DEAR MISS MANNERS: Our company head office has sent us money to have a luncheon on Christmas Eve. Because it is not very much money, two of us in management have decided it would be cheaper to buy cold cuts and buns. We would make up meat trays ourselves.
When this was announced at a staff meeting, one employee spoke up in front of everyone and said, "No offense, but I don't know where your hands have been."
I am very offended by this, especially since she is probably not the cleanest person. She sees nothing wrong with what she said and won't let up on the subject. I told her I was offended by what she said but she says that is the way she feels, and she sees nothing wrong with it. I think this was a very rude and ignorant thing to say.

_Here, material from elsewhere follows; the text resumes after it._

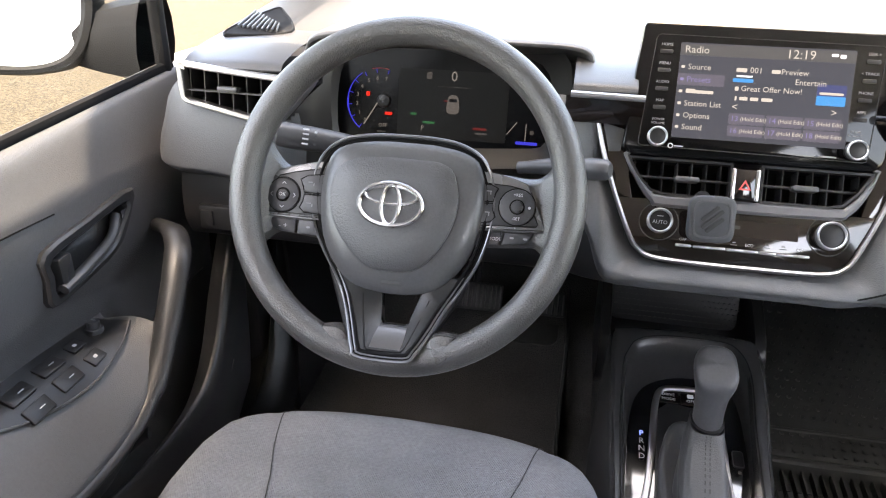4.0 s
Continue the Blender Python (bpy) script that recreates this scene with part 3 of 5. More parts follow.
def dash_parts():
    # top pad: the broad rear field and three noses that reach the trim strip
    rows = [[(x, 0.285, dash_z(0.285) - 0.006), (x, 0.30, dash_z(0.30) - 0.001), (x, 0.45, dash_z(0.45) + 0.002), (x, 0.65, dash_z(0.65) + 0.002), (x, 0.86, dash_z(0.86) - 0.004), (x, 0.92, dash_z(0.90) - 0.03)] for x in (-0.69, -0.45, -0.2, 0.0, 0.2, 0.45, 0.64)]
    part("top_pad", shell(loft(rows, 3, 4), 0.008), DASH_TOP, dash, "grey grained dash top")
    for xs in ((-0.69, -0.672, -0.645, -0.60, -0.555, -0.542), (-0.198, -0.190, -0.16, -0.135, -0.128), (0.132, 0.142, 0.25, 0.36, 0.47, 0.56, 0.60, 0.622, 0.640)):
        rows = []
        for x in xs:
            e1 = max(0.0, abs(x + 0.025) - 0.57) / 0.09
            y0, drop = 0.157 + 0.022 * e1 * e1, 0.010 * e1 * e1
            rows.append([(x, y0 + 0.016, 0.966 - drop), (x, y0 + 0.002, 0.9725 - drop), (x, y0 + 0.002, 0.977 - drop), (x, y0 + 0.012, 0.9835 - drop), (x, 0.215, 0.9925 - drop), (x, 0.265, 0.9965 - 0.6 * drop), (x, 0.315, dash_z(0.315) + 0.002 - 0.3 * drop), (x, 0.34, dash_z(0.34) - 0.004)])
        part("pad_nose", vented(loft(rows, 4, 4)), DASH_TOP, dash)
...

I could stoop to her level and tell her, her breath stinks all the time and she sometimes smells like urine. But I happen to care about people's feelings. Guess what I need is a good comment to put her in her place. Any suggestions?
GENTLE READER: "Of course we plan to wash our hands and wear plastic gloves. But thank you for the reminder."
Oops, sorry to disappoint you. But although you said you wanted to put this employee in her place, you also said that you did not want to place yourself at her level. You specificially said that you care about people's feelings.
Oh -- not that much?
Well, all right. Miss Manners agrees that nothing good ever follows the phrase "No offense, but ..." She will allow you to say quietly, "I'm afraid that I am offended that you thought we might risk your health with unsanitary conditions."
DEAR MISS MANNERS: Am I obliged to reply to all Christmas cards that I receive?
I am speaking not of a business-style card but a personal Christmas card from a mere acquaintance. I've been trying to drop her for years but it's not working.
I'm faced with the dilemma of having been so nice and polite to her in the past that she thinks I actually LIKE her, and since no one else does and practically runs when she approaches, I seem to have given her the impression that we are bosom buddies.
I send cards to my friends and family, and make sure that I respond to any cards I receive, but I just don't WANT to acknowledge hers. When is enough enough? And how do I politely respond when she pins me in a conversational corner next spring by bellowing, "WELL? Where's my Christmas Card? I sent YOU one!"
GENTLE READER: Christmas card lists do have to be pruned occasionally, or we would have to start turning the Christmas trees into pulp. It takes a minimum of two years before the other person makes a corresponding trim, sometimes with relief.
Should this person press the matter in the rude way you fear, your answer should be, "Oh, I'm sending fewer cards now, but thank you for yours."